Students Sample the Stevie Night Life
By Nabilah Talib

The Students of Caribbean Ancestry know how to throw a party. From last year’s SOCA Bash to this year’s Fall Bashment, the members of SOCA have kept up their enthusiasm to represent Caribbean style and flavor.
This year’s festivities where held in Stevenson’s Longman room, a classy upgrade from the Maze. This year’s event sported colorful decorations, spray painted posters, plants and lights transforming the dining hall into a small island celebrating Carnival. In the Caribbean Carnival is a time of celebrating music, dance and pride.
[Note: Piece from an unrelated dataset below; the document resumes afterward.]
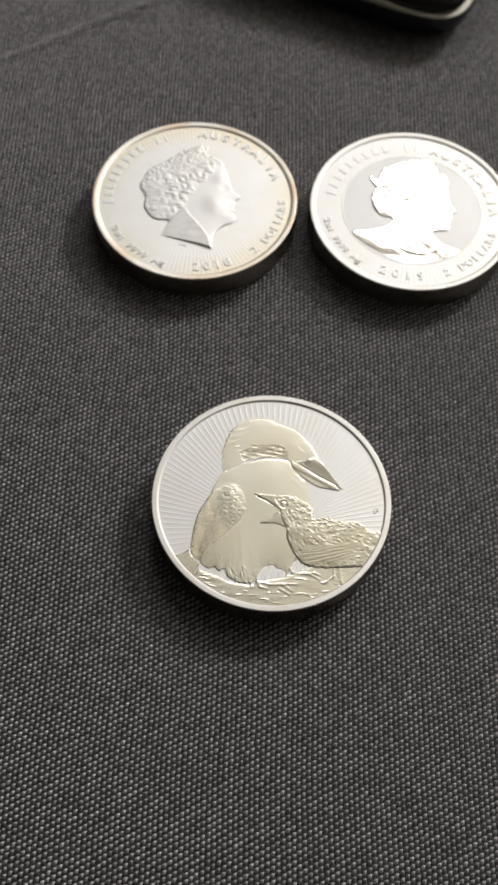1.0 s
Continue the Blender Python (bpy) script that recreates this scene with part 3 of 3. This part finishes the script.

The sounds of Caribbean hip-hop, reggae, dancehall, calypso, merengue and salsa filled the room with dancing bodies all night long. One song that kept the room hot was “Give me the Light” by Sean Paul; everybody, Caribbean or not, was on the dance floor moving to the beat. Caribbean music is special in that it tells a story of celebration, which incites certain types of dancing.
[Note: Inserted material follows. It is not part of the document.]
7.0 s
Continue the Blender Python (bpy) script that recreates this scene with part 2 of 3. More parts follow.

The main highlight of the night was the Whyne contest, a dance that focuses on rolling, shaking and rotating the hips and torso. This can be danced alone, with a partner or in circle of people. With larger groups of people Whynin’ is done in a circle or semi circle with a few in the center and others dancing around, keeping to the African aesthetic of dance.
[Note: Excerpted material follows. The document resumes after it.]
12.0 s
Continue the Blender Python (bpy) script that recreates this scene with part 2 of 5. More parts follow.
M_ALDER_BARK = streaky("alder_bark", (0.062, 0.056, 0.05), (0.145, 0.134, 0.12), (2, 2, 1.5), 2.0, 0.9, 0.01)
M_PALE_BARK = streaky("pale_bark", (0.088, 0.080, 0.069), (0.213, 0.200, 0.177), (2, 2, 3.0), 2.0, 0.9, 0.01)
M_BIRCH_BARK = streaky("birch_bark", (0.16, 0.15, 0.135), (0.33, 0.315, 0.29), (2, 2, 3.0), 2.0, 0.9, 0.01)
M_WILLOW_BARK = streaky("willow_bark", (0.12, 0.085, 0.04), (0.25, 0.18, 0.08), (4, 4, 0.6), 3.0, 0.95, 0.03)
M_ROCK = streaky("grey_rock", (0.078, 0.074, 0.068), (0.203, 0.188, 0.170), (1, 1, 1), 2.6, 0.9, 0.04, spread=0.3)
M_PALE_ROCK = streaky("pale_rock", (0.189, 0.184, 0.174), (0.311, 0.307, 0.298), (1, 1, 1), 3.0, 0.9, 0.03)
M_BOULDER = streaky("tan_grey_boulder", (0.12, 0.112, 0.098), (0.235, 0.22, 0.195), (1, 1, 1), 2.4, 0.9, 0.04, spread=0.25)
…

“Dance is for both men and women because in the Caribbean, people are more comfortable with sexuality,” Sophomore SOCA member TreZure Taylor said. “But it’s not dirty dancing.” Bashments are supposed to be sensual and communal leaving no one out even those who choose to “hold the wall up.”
Bashments are about the community coming together and dancing and sweating until you can’t anymore. Groups of mostly Latinos and African Americans, male and female Obies, created circles in which they commune in their own ways through dance. SOCA member Junior Caren Blackmore was glad to see partygoers quickly grab a partner to salsa and merengue.
“You could see people were serious about dancing and having a good time,” Blackmore said.
Bashments are also event to see and to be seen. Creative attire is important, so many partygoers and SOCA members alike came dressed to impress whether in creatively made tops and cultural colors and flags or sassy outfits that were hard to miss.
All in all, this year’s Fall Bashment was definitely a hit and kept its promise of being the place to be last weekend.